Discussion in 'The Watering Hole' started by cwbullet, Feb 11, 2019 at 4:50 PM.
I am looking for ideas to mount GoPro cameras to a large high powered pad.
Check out the setup of RocketryPhotography
May be worth reaching out for advice
You mean to watch the rocket take off as sen from the pad? I wouldn't think that would be hard. I haven't used a GoPro yet (OK, OK, laugh all you like, get it out) so I don't know how they mount to anything. Is it a good old ¼-20 thread insert? Weld, braise, or otherwise fasten a shelf to the pad structure with a bolt and nut on the shelf. Screw the camera onto the bolt and pointed at the rocket (the bolt has to be positioned right, of course) and then run the nut up to the bottom of the camera to take out the slack. That's how cameras have been mounted to tripods and other platforms for decades. Instead of a simple bolt you can get swivel mounts with ¼-20 studs to make aiming the camera much easier; I have one somewhere with a ¼-20 opening beneath the swivel so the whole thing mounts to a fixed bolt/stud.
If the camera has to be close enough to make you concerned about damage from exhaust gas then point the camera away from the rocket and place it under a piece of sheet metal. Then mount a mirror on a swivel where it's in the camera's line of sight, and adjust the mirror's angle to give the camera the view you want.
And if none of that works for you, just tell me why not; articulating what the solution needs that my suggestions haven't offered should be enough to get you to the answer.
One of the things that are often done when filming in a hazardous areas is to mount the camera inside of a protective case, and point it at a mirror. The mirror is then aimed at the source of potential damage, and if it breaks... it breaks... but the camera is not impacted. Prime example is how in "Mythbusters" there's a "Don't try this at home" segment that shows Adam juggling large metal ball bearings, then at the last moment, he tosses one at the "camera" only to break the mirror that was used.

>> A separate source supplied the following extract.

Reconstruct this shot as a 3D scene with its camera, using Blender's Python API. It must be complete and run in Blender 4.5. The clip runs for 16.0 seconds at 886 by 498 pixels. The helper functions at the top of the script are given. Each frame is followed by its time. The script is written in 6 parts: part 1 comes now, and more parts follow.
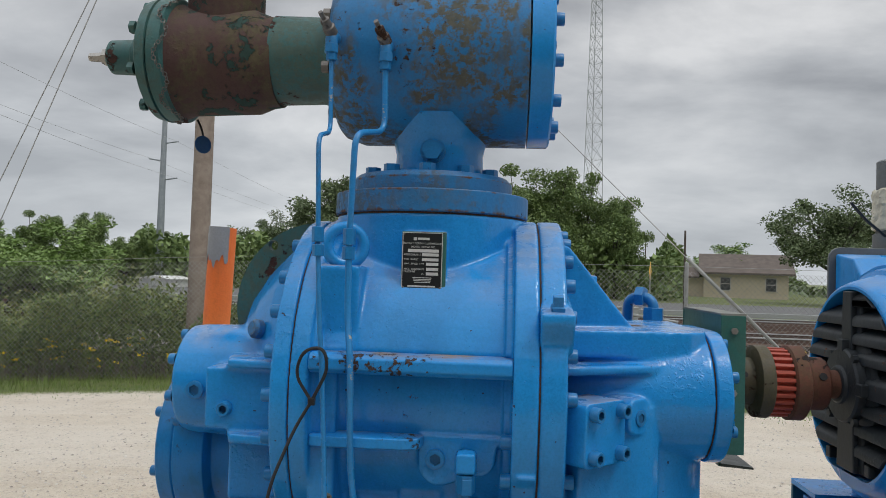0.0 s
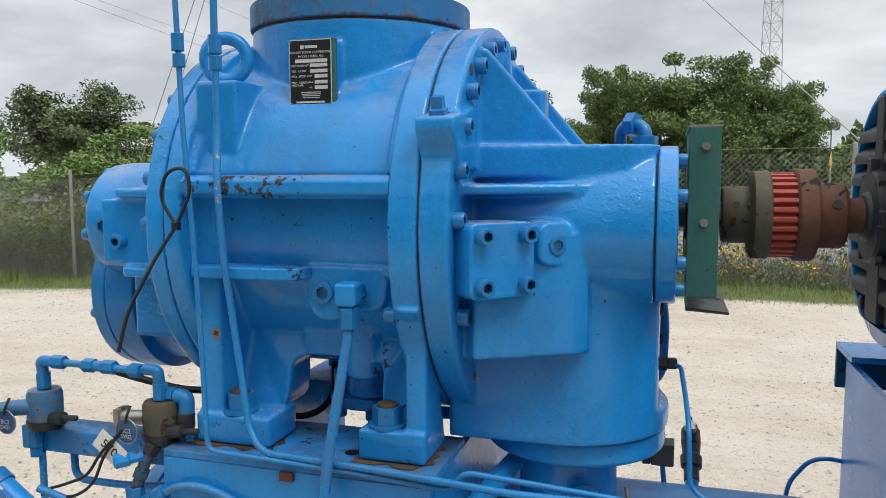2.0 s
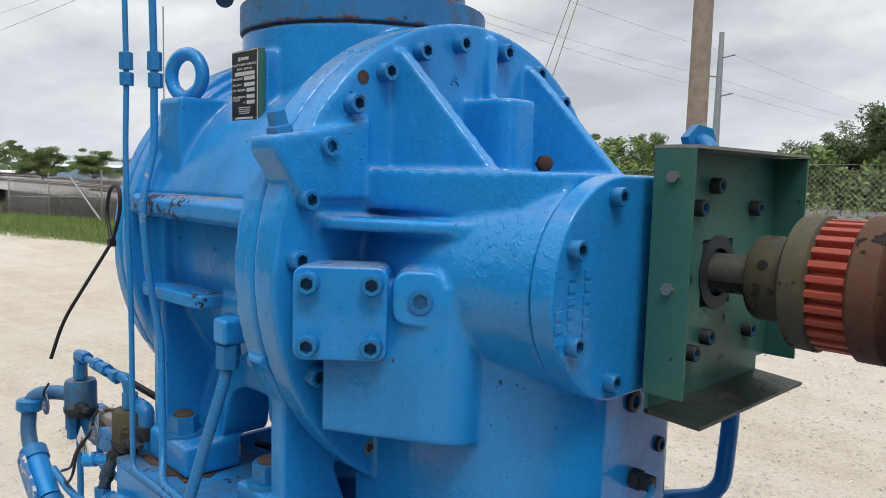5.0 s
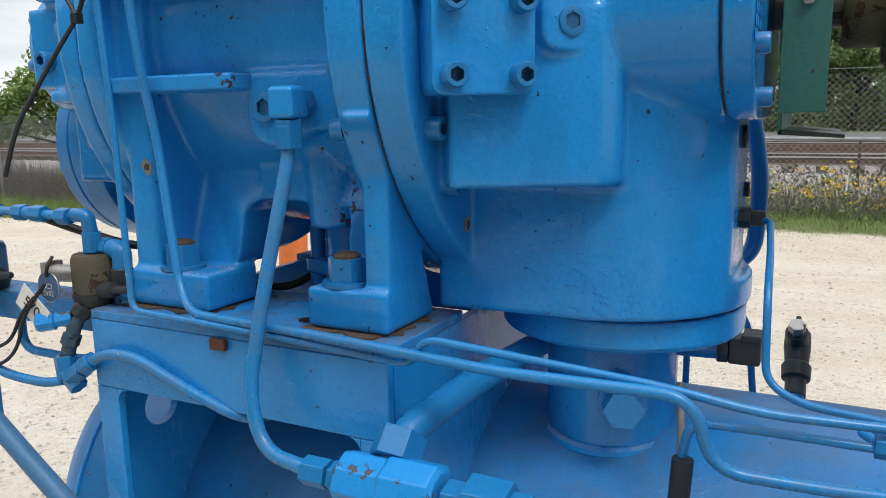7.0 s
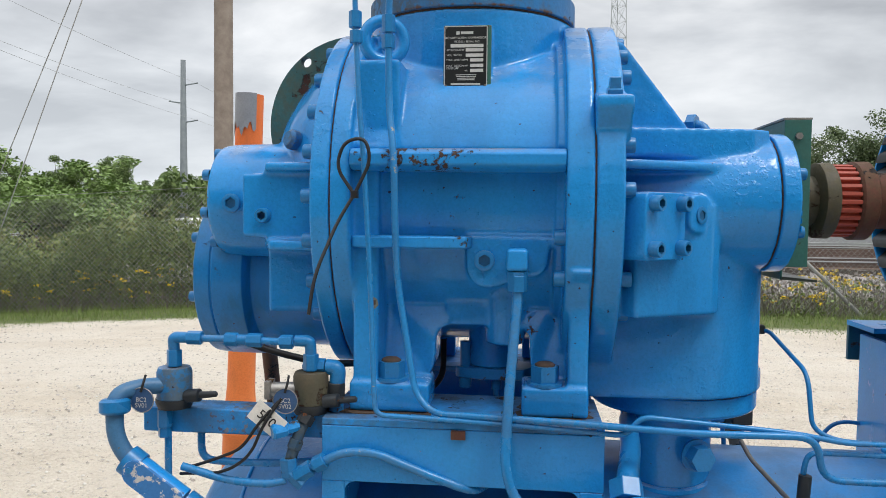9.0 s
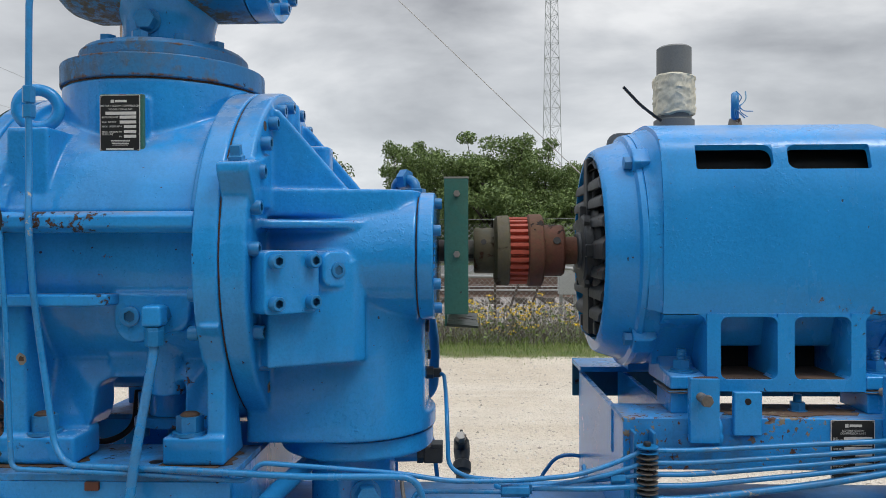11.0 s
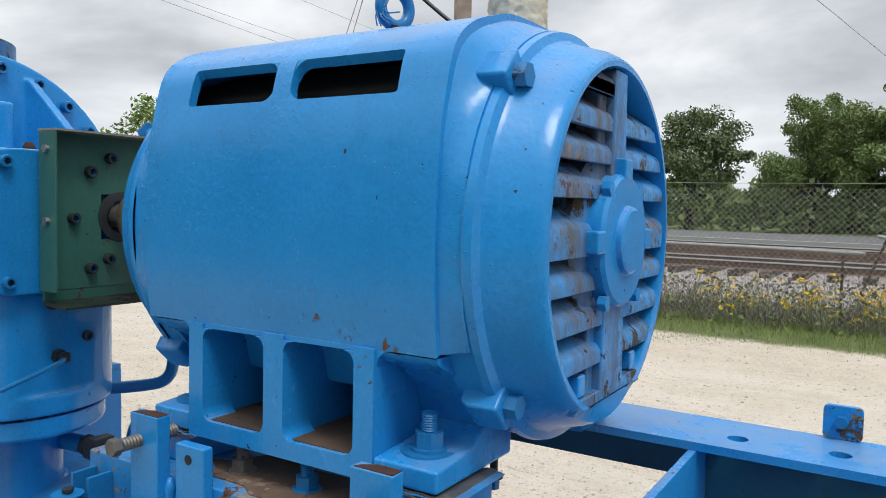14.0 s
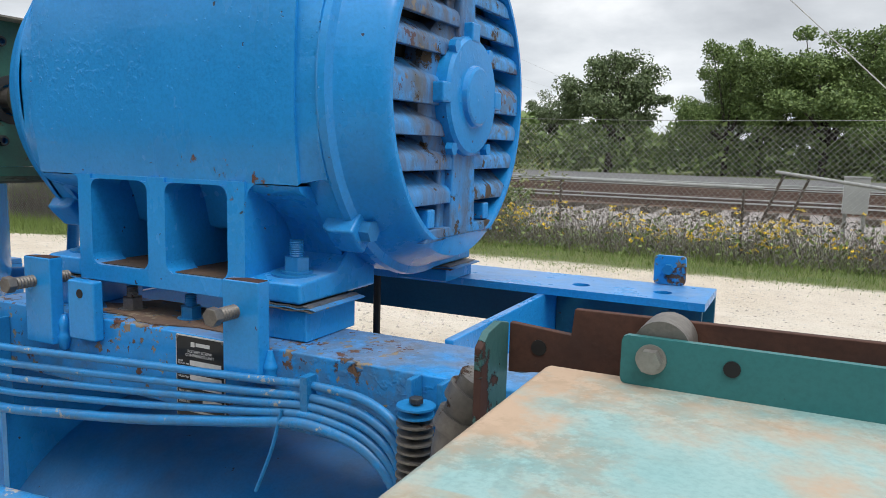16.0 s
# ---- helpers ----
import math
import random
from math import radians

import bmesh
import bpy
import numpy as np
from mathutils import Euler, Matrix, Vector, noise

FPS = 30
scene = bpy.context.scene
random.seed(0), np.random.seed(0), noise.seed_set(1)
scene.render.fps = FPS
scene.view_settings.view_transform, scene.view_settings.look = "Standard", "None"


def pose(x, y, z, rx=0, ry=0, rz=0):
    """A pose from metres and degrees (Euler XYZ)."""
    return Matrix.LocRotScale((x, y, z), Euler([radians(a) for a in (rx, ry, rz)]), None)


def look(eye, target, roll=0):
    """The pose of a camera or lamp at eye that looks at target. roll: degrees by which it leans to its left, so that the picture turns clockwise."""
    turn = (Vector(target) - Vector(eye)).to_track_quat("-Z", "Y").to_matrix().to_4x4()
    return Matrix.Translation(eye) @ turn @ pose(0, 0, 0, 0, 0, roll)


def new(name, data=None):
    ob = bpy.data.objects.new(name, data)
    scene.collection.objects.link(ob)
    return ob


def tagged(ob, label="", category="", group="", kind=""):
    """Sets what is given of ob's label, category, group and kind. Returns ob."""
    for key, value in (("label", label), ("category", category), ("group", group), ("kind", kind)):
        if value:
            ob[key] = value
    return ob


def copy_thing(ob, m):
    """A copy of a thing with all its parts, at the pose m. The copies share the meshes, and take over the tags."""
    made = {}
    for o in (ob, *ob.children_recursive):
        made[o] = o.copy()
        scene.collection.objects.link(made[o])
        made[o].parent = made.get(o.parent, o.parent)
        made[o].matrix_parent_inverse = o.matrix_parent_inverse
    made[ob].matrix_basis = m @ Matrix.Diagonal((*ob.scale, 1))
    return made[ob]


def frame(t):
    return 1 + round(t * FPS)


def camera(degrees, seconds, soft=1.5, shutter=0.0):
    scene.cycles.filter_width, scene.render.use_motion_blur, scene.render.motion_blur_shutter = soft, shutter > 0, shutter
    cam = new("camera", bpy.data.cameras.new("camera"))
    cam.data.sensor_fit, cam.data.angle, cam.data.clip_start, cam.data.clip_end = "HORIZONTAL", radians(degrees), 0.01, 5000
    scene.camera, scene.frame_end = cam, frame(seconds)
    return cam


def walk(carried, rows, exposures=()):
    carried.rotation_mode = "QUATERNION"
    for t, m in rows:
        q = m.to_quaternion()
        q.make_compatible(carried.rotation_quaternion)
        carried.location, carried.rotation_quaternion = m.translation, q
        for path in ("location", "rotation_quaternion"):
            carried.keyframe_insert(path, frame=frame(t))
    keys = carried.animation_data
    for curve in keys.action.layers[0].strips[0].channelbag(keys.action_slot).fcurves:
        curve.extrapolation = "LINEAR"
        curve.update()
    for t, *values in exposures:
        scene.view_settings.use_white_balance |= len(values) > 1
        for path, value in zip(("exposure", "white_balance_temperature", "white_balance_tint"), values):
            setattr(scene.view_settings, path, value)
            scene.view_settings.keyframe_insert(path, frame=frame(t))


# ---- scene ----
cam = camera(61.04, 16.0, soft=0.9)
# seconds, place in metres, turn in degrees
ROWS = [
    (0.0, 0.082, 0.0262, 1.734, 91.796, -1.774, 4.406),
    (0.5, 0.0448, 0.0993, 1.6385, 87.023, -1.639, 3.812),
    (1.0, 0.0534, 0.1451, 1.6047, 84.072, -0.979, 4.998),
    (1.5, 0.2275, 0.1938, 1.5883, 83.618, -0.351, 8.587),
    (2.0, 0.4861, 0.2787, 1.5946, 84.28, 0.124, 16.674),
    (2.5, 0.614, 0.4566, 1.6139, 86.992, 0.024, 25.597),
    (3.0, 0.6891, 0.6431, 1.6729, 91.263, -0.674, 33.867),
    (3.5, 0.8212, 0.7388, 1.7411, 95.766, -1.943, 40.334),
    (4.0, 0.9522, 0.7861, 1.7926, 98.397, -2.283, 45.528),
    (4.5, 0.9586, 0.8067, 1.7342, 90.1, -1.908, 46.345),
    (5.0, 0.945, 0.8065, 1.6311, 84.451, -1.524, 45.759),
    (5.2, 0.9381, 0.8136, 1.5625, 83.229, -1.239, 45.649),
    (7.3, 0.502, 0.5078, 1.3968, 80.315, 0.723, 22.21),
    (7.5, 0.4698, 0.4127, 1.4036, 80.801, 0.407, 19.492),
    (8.0, 0.3644, 0.232, 1.4467, 82.258, -0.241, 13.923),
    (8.5, 0.1254, 0.1496, 1.4427, 84.873, -0.78, 9.067),
    (8.7, 0.0349, 0.125, 1.4627, 85.846, -0.94, 7.424),
    (10.8, 0.4611, 0.0277, 1.5393, 91.267, 0.426, 3.143),
    (11.0, 0.5603, 0.0453, 1.5347, 89.688, 0.13, 1.791),
    (11.5, 0.7999, 0.1704, 1.5183, 87.98, -0.467, 0.214),
    (12.0, 0.9872, 0.333, 1.5323, 87.466, -0.393, 1.908),
    (12.5, 1.203, 0.4178, 1.5249, 87.292, -0.155, 7.403),
    (13.0, 1.4433, 0.5034, 1.5305, 87.202, -0.34, 14.947),
    (13.5, 1.6236, 0.6883, 1.532, 86.907, -0.757, 23.449),
    (14.0, 1.7688, 0.8217, 1.5617, 86.491, -1.317, 31.82),
    (14.5, 1.9562, 0.8795, 1.5649, 86.113, -1.907, 39.649),
    (15.0, 2.0715, 0.8906, 1.5338, 84.725, -2.826, 43.351),
    (15.5, 2.0363, 0.8305, 1.505, 83.256, -2.955, 38.309),
    (16.0, 1.9039, 0.7498, 1.4516, 82.398, -1.491, 26.167),
]
EXPOSURES = [(0.0, -0.4), (1.0, -0.05), (2.5, 0.0), (4.0, -0.33), (5.2, -0.02), (7.5, 0.15), (8.0, 0.15), (11.0, -0.12), (12.5, -0.18), (13.5, -0.05), (14.5, 0.06), (15.0, 0.0), (16.0, 0.12)]
walk(cam, [(t, pose(*row)) for t, *row in ROWS], EXPOSURES)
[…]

There’s a guy at our club who uses some kind of gooseneck which was designed for GoPro and it just clamps to one leg of quad pod.
You might get some ideas from the MIT IREC tea. I don't know how many cameras they destroyed, though.
We once put our go pro under a sheet of plexi just under the pad. worked out OK..
And that got me thinking: A mechanical arm that would raise as the rocket left the pad.
Think about it. a long arm (6'?) extending from the pad (or pegged in the ground.) At the 6' point there is a pivot. At this pivot, is another long arm that extends to the pad, on top the deflector, and the rocket just sits on it. Its almost neutrally / negatively balanced, ever so slightly heavier on the opposite (not rocket) end.. (a weight on the other side of the pivot.) And the Go pro is mounted at the pivot to this. the idea being that no weight on the arm, the weight will tip the arm (and camera) up..
So, when the rocket is loaded on the pad, the go pro is pointed at it. The rocket is sitting on this pivoting arm.
As the rocket starts its accent, the pivot arm will raise / pivot as the rocket ascends the rail (becomes unloaded and falls "up").. The camera remains pointed at it as it ascends.. (or mostly at it's beginning boost phase). And maybe another pivot, so that when the arm reaches, say, 45°, the camera flops back further to almost vertical to watch the whole ascent..
get what I mean?
I've made these for "GoPro" to mount to the top of the rails looking down...
You can see them mounted to some of the pads and the video they provided here.
Yes. Tfish: That is what I am looking to do. I saw one this weekend that was neat that had 3 cameras mounted to an arm to look at the rocket from various angles as it comes up the rail and leaves it. The goal is to see it take off and leave the rail and to be able to adapt to 1010, 1515, and unistrut.